The Role of Bonded Zones in Enhancing Export Manufacturing Industries

Bonded zones in Indonesia play a crucial role in enhancing the competitiveness of export manufacturing industries by offering various attractive facilities such as import duty and tax suspensions. As special economic zones, bonded areas are focused on encouraging investment and boosting the production of export-oriented manufactured goods. By promoting production efficiency, companies within bonded zones can export finished products without being subject to import duties or other fees, making it an attractive option for industries with a global market orientation.
Bonded zones offer a variety of benefits for companies engaged in the manufacturing and export sectors. With flexible tax and customs policies, companies enjoy easier cash flow management and operational costs. Additionally, under the latest government regulations up to the year 2025, the licensing and operational processes of bonded zones become simpler thanks to the use of information technology for submission and reporting services. This regulatory update aims to attract more foreign investment and increase the competitiveness of Indonesian products in the international market.

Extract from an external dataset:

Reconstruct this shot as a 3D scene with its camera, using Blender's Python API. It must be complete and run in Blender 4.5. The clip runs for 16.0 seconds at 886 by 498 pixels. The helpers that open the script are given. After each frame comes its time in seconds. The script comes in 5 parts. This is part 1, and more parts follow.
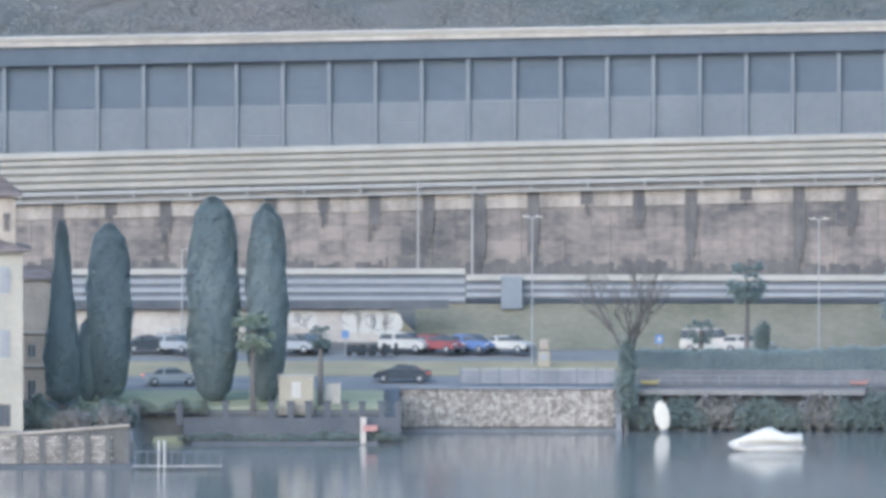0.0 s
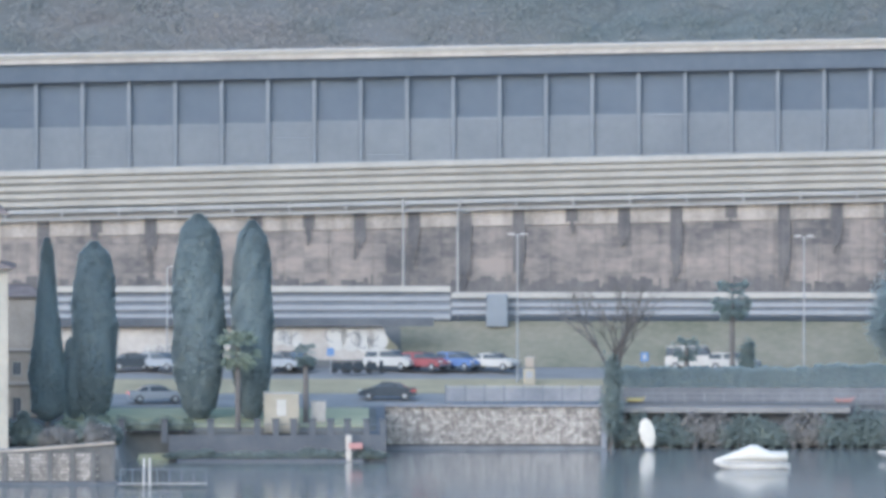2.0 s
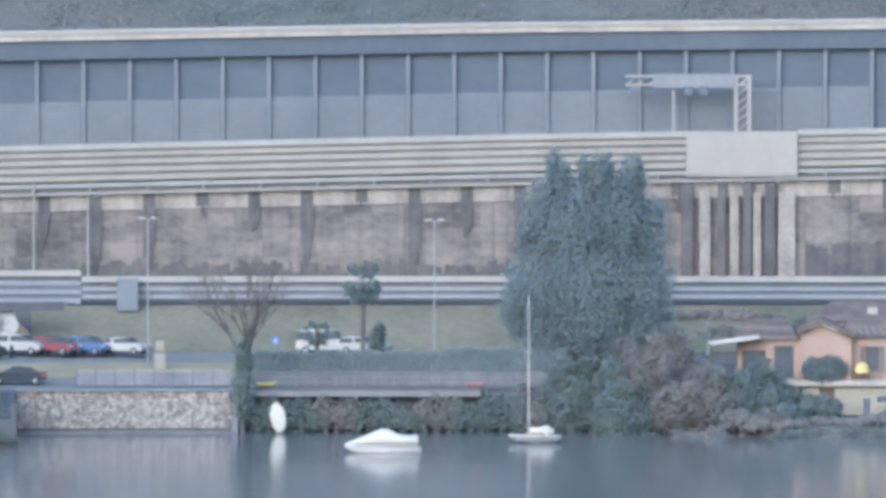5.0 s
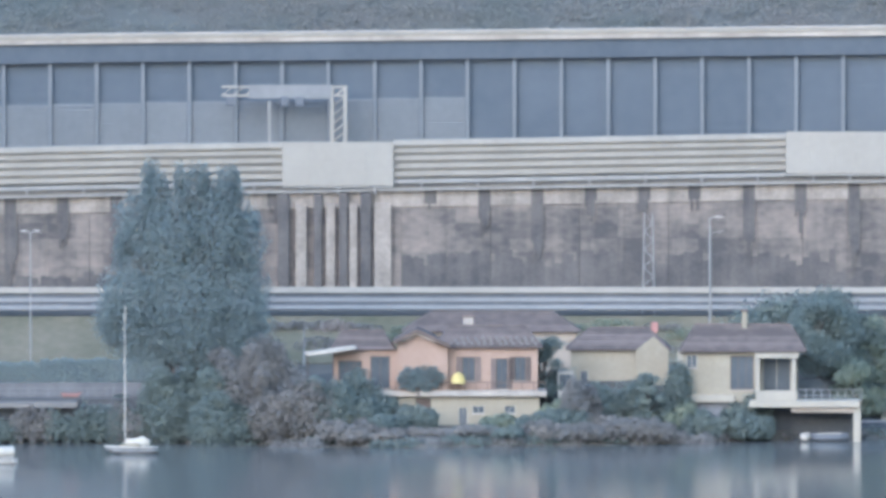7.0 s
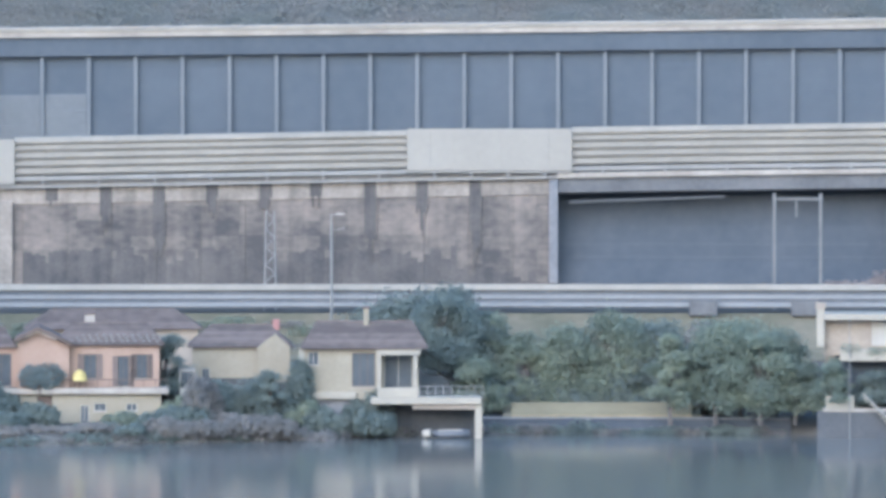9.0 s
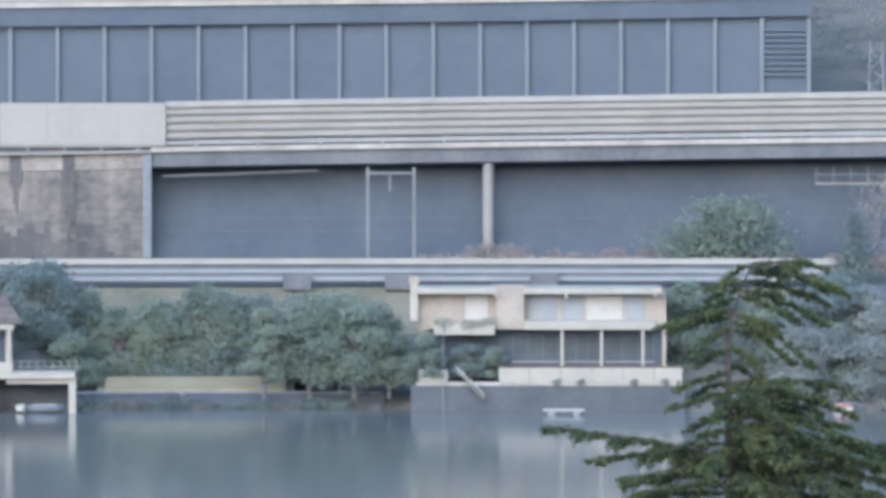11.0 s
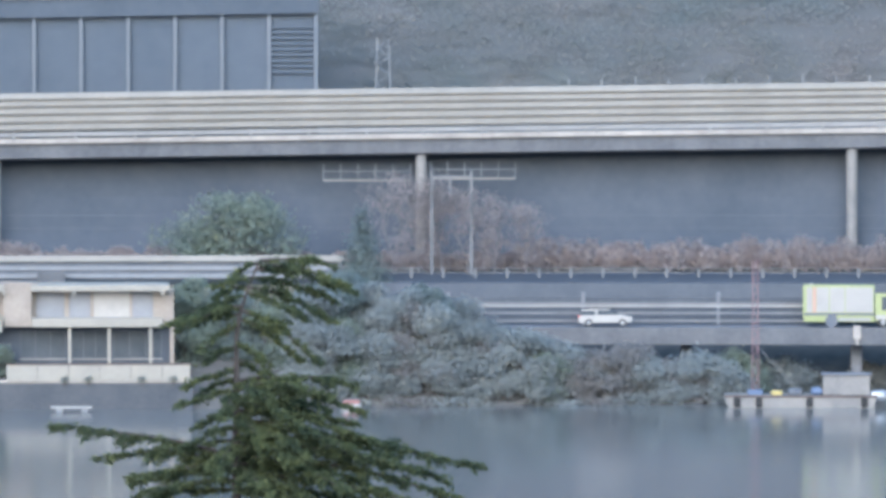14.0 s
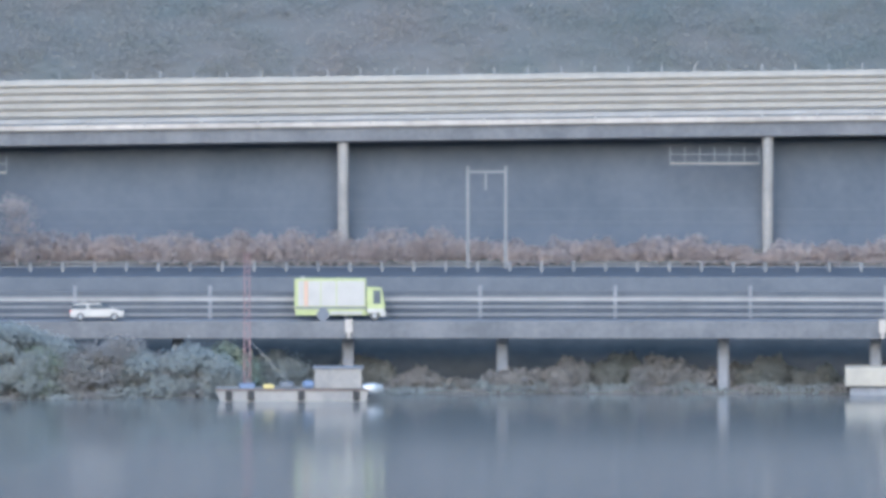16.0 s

In 2025, there are several key updates regarding bonded zone regulations that have the potential to boost the export manufacturing industry. These include additional fiscal incentives for companies that integrate green technology into their production processes. This regulation also supports sustainability programs by providing tax breaks for companies implementing green economy principles. With this strategy, Indonesia not only targets increased exports and foreign exchange but also participates in reducing the global carbon footprint. This policy is expected to make bonded zones pioneers in sustainable manufacturing industries in the Southeast Asian region.